>>>>>

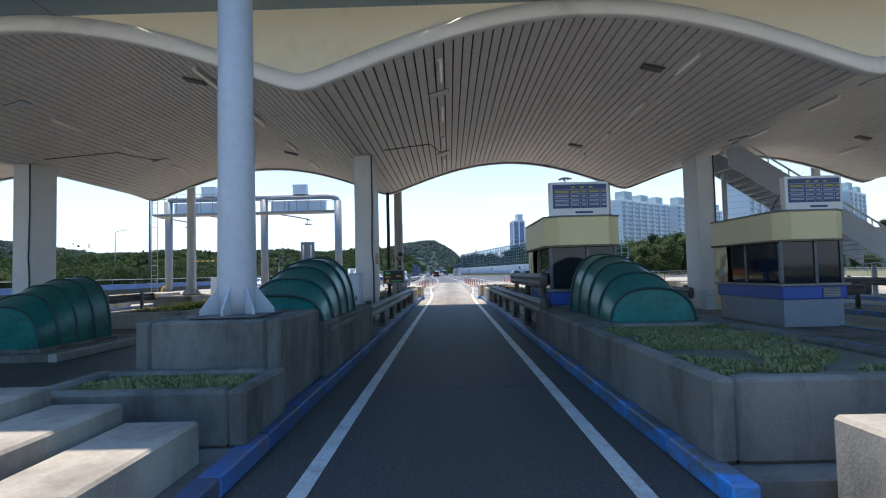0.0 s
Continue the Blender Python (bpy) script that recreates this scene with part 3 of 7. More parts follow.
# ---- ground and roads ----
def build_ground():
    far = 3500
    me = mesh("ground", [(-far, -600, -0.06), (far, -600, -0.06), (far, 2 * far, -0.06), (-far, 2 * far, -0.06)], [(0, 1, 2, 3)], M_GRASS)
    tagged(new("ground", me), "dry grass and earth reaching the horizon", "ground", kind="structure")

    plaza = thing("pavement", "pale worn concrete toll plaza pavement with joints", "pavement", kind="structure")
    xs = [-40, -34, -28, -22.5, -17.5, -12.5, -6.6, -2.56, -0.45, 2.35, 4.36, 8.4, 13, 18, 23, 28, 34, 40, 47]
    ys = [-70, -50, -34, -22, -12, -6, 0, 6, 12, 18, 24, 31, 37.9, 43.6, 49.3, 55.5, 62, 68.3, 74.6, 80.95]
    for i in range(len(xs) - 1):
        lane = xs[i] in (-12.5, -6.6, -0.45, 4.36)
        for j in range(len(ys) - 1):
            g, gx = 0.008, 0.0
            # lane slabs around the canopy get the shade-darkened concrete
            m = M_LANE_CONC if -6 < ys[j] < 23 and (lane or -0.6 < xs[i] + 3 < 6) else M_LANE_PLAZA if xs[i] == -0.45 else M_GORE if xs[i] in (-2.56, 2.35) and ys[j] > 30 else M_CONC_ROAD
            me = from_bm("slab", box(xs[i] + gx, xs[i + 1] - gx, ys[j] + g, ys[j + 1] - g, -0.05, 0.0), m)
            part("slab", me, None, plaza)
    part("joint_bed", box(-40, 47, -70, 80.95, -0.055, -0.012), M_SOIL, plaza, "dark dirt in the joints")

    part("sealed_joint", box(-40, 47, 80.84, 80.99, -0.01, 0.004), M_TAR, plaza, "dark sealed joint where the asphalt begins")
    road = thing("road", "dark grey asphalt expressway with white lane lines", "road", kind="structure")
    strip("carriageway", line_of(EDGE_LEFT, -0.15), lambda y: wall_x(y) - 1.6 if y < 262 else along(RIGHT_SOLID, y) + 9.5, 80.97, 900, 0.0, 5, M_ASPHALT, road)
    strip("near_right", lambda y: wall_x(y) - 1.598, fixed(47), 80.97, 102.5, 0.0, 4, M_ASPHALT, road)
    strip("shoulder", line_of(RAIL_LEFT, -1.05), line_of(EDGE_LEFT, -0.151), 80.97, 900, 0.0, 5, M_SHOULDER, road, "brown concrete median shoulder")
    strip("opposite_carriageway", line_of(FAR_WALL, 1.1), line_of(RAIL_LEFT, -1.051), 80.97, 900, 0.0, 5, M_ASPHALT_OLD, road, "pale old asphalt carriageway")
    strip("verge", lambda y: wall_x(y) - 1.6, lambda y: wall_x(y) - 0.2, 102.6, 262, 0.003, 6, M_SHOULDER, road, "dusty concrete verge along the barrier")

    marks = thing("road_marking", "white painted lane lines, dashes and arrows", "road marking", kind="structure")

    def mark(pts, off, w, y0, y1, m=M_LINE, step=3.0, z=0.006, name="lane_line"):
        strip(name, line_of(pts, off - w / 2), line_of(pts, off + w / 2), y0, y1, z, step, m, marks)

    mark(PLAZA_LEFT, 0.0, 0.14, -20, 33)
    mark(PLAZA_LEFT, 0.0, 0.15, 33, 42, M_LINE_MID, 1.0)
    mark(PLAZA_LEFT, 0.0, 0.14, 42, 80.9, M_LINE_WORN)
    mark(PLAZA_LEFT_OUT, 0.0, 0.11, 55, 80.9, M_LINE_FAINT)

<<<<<

▶ **Aim of the task**
Give back the whole listing as it stands, minus its pictures.

▶ **Exercise solution**
0.0 s
Continue the Blender Python (bpy) script that recreates this scene with part 3 of 7. More parts follow.
# ---- ground and roads ----
def build_ground():
    far = 3500
    me = mesh("ground", [(-far, -600, -0.06), (far, -600, -0.06), (far, 2 * far, -0.06), (-far, 2 * far, -0.06)], [(0, 1, 2, 3)], M_GRASS)
    tagged(new("ground", me), "dry grass and earth reaching the horizon", "ground", kind="structure")

    plaza = thing("pavement", "pale worn concrete toll plaza pavement with joints", "pavement", kind="structure")
    xs = [-40, -34, -28, -22.5, -17.5, -12.5, -6.6, -2.56, -0.45, 2.35, 4.36, 8.4, 13, 18, 23, 28, 34, 40, 47]
    ys = [-70, -50, -34, -22, -12, -6, 0, 6, 12, 18, 24, 31, 37.9, 43.6, 49.3, 55.5, 62, 68.3, 74.6, 80.95]
    for i in range(len(xs) - 1):
        lane = xs[i] in (-12.5, -6.6, -0.45, 4.36)
        for j in range(len(ys) - 1):
            g, gx = 0.008, 0.0
            # lane slabs around the canopy get the shade-darkened concrete
            m = M_LANE_CONC if -6 < ys[j] < 23 and (lane or -0.6 < xs[i] + 3 < 6) else M_LANE_PLAZA if xs[i] == -0.45 else M_GORE if xs[i] in (-2.56, 2.35) and ys[j] > 30 else M_CONC_ROAD
            me = from_bm("slab", box(xs[i] + gx, xs[i + 1] - gx, ys[j] + g, ys[j + 1] - g, -0.05, 0.0), m)
            part("slab", me, None, plaza)
    part("joint_bed", box(-40, 47, -70, 80.95, -0.055, -0.012), M_SOIL, plaza, "dark dirt in the joints")

    part("sealed_joint", box(-40, 47, 80.84, 80.99, -0.01, 0.004), M_TAR, plaza, "dark sealed joint where the asphalt begins")
    road = thing("road", "dark grey asphalt expressway with white lane lines", "road", kind="structure")
    strip("carriageway", line_of(EDGE_LEFT, -0.15), lambda y: wall_x(y) - 1.6 if y < 262 else along(RIGHT_SOLID, y) + 9.5, 80.97, 900, 0.0, 5, M_ASPHALT, road)
    strip("near_right", lambda y: wall_x(y) - 1.598, fixed(47), 80.97, 102.5, 0.0, 4, M_ASPHALT, road)
    strip("shoulder", line_of(RAIL_LEFT, -1.05), line_of(EDGE_LEFT, -0.151), 80.97, 900, 0.0, 5, M_SHOULDER, road, "brown concrete median shoulder")
    strip("opposite_carriageway", line_of(FAR_WALL, 1.1), line_of(RAIL_LEFT, -1.051), 80.97, 900, 0.0, 5, M_ASPHALT_OLD, road, "pale old asphalt carriageway")
    strip("verge", lambda y: wall_x(y) - 1.6, lambda y: wall_x(y) - 0.2, 102.6, 262, 0.003, 6, M_SHOULDER, road, "dusty concrete verge along the barrier")

    marks = thing("road_marking", "white painted lane lines, dashes and arrows", "road marking", kind="structure")

    def mark(pts, off, w, y0, y1, m=M_LINE, step=3.0, z=0.006, name="lane_line"):
        strip(name, line_of(pts, off - w / 2), line_of(pts, off + w / 2), y0, y1, z, step, m, marks)

    mark(PLAZA_LEFT, 0.0, 0.14, -20, 33)
    mark(PLAZA_LEFT, 0.0, 0.15, 33, 42, M_LINE_MID, 1.0)
    mark(PLAZA_LEFT, 0.0, 0.14, 42, 80.9, M_LINE_WORN)
    mark(PLAZA_LEFT_OUT, 0.0, 0.11, 55, 80.9, M_LINE_FAINT)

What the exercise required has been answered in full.